--- Begin ---
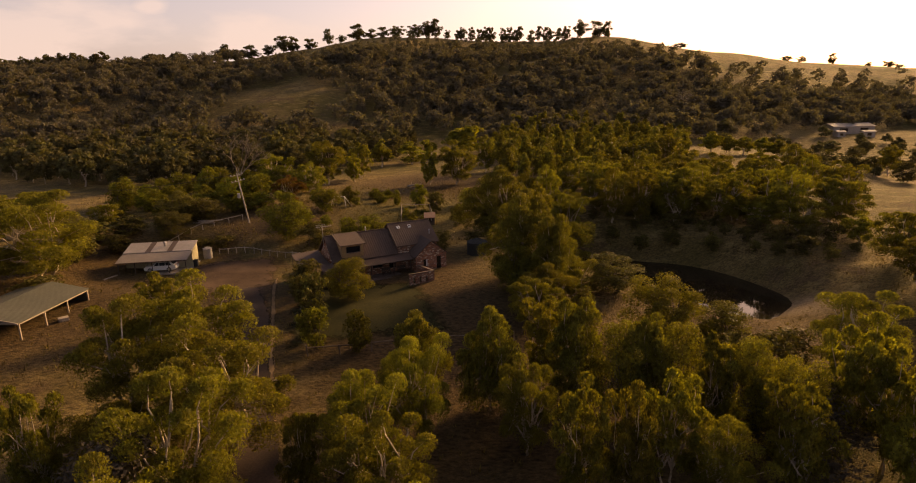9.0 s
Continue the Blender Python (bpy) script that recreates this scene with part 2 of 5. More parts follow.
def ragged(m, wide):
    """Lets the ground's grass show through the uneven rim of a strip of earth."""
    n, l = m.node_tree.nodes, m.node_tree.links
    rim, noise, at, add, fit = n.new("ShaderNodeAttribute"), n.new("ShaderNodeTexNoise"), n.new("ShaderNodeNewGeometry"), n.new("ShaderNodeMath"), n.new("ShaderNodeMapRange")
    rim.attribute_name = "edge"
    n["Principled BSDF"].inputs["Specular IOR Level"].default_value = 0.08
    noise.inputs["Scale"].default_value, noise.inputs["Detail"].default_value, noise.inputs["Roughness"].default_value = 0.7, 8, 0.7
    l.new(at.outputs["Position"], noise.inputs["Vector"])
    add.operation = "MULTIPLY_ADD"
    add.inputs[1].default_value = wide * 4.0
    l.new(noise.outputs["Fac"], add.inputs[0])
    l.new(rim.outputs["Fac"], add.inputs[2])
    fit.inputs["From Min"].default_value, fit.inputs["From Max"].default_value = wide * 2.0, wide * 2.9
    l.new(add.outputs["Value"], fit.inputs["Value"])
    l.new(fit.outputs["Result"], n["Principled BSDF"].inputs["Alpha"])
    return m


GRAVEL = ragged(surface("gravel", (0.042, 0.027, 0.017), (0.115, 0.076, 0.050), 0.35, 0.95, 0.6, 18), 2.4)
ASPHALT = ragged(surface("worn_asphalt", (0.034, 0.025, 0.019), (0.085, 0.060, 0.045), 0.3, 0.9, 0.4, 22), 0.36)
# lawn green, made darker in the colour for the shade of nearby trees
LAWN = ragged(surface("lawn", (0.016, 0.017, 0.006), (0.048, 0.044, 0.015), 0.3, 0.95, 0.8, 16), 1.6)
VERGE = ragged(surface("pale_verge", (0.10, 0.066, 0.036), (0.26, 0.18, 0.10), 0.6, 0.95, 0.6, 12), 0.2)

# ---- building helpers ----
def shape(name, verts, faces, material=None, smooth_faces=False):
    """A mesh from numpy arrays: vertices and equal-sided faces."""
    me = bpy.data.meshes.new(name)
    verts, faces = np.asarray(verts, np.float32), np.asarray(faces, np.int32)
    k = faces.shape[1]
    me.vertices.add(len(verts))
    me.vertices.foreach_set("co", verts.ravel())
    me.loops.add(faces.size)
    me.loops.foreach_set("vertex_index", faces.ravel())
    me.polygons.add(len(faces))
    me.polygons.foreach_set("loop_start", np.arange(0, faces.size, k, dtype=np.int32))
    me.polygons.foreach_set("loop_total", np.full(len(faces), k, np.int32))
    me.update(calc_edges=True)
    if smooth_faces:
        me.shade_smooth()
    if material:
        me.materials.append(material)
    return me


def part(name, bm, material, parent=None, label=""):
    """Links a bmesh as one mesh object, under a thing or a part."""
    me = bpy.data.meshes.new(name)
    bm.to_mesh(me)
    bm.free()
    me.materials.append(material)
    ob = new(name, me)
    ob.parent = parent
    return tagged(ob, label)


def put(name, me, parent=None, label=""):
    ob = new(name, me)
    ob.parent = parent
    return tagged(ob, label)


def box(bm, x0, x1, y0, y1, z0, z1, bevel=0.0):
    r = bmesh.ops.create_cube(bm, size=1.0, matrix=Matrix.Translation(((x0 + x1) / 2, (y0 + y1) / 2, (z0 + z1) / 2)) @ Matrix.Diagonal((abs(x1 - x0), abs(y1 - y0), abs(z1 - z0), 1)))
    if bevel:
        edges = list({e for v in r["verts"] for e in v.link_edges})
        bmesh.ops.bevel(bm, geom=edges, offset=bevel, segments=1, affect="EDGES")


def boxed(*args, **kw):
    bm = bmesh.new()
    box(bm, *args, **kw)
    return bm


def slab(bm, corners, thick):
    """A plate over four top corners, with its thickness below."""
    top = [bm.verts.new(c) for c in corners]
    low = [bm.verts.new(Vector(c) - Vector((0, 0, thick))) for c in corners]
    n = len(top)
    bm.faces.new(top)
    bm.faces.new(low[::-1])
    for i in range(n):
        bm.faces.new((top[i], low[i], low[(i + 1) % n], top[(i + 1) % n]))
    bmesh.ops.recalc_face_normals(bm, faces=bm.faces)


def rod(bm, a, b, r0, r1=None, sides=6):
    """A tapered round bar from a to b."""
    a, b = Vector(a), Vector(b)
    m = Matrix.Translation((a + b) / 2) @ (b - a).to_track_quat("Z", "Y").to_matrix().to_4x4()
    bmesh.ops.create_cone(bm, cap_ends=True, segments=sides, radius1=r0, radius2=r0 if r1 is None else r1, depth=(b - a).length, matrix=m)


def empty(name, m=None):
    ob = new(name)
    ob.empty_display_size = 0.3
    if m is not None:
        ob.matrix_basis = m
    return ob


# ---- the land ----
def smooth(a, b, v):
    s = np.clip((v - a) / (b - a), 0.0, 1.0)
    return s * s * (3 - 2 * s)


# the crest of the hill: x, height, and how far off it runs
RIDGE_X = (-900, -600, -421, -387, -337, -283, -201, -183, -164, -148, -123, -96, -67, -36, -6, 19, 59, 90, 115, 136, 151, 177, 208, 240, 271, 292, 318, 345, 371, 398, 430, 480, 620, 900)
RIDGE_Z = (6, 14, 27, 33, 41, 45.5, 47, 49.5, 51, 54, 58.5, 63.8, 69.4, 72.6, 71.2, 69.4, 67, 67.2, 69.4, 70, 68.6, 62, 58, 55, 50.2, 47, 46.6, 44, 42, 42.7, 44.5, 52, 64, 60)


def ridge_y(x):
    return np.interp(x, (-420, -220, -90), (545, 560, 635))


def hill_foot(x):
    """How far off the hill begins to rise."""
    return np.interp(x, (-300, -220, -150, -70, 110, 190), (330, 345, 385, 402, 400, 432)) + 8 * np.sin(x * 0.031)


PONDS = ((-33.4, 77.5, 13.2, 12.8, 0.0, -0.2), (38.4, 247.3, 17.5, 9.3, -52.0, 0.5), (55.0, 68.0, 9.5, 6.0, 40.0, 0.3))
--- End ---
--- Begin ---
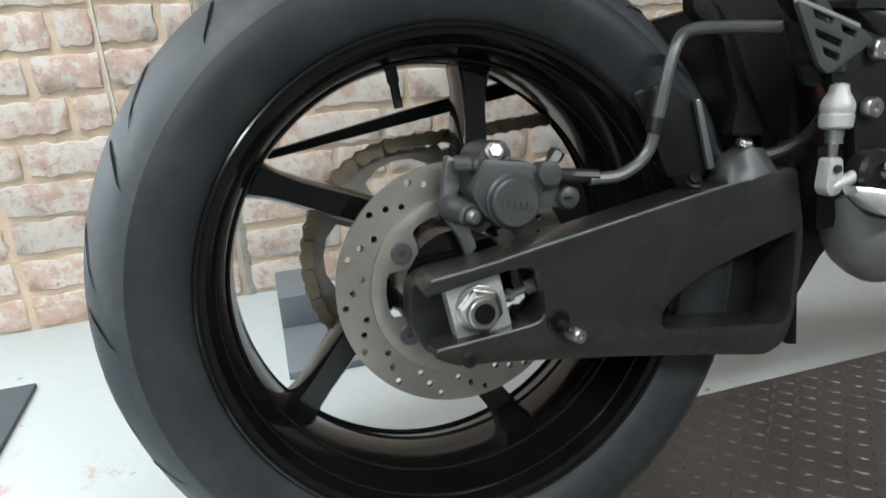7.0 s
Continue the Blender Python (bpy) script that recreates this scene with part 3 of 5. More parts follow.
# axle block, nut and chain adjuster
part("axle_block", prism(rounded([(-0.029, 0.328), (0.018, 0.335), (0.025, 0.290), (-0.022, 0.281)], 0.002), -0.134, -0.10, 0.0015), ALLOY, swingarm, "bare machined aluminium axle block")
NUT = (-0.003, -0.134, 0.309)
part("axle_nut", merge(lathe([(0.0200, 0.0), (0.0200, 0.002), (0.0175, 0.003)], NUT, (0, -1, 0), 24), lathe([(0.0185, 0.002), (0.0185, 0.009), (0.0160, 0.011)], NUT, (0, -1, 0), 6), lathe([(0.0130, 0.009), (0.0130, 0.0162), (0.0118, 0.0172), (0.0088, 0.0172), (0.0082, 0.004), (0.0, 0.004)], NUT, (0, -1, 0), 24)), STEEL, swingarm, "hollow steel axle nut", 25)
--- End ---
**Task prompt:** Locate all lines in the listing above with the word "script" and copy them.

**Exercise answer:**
Continue the Blender Python (bpy) script that recreates this scene with part 2 of 5. More parts follow.
Continue the Blender Python (bpy) script that recreates this scene with part 3 of 5. More parts follow.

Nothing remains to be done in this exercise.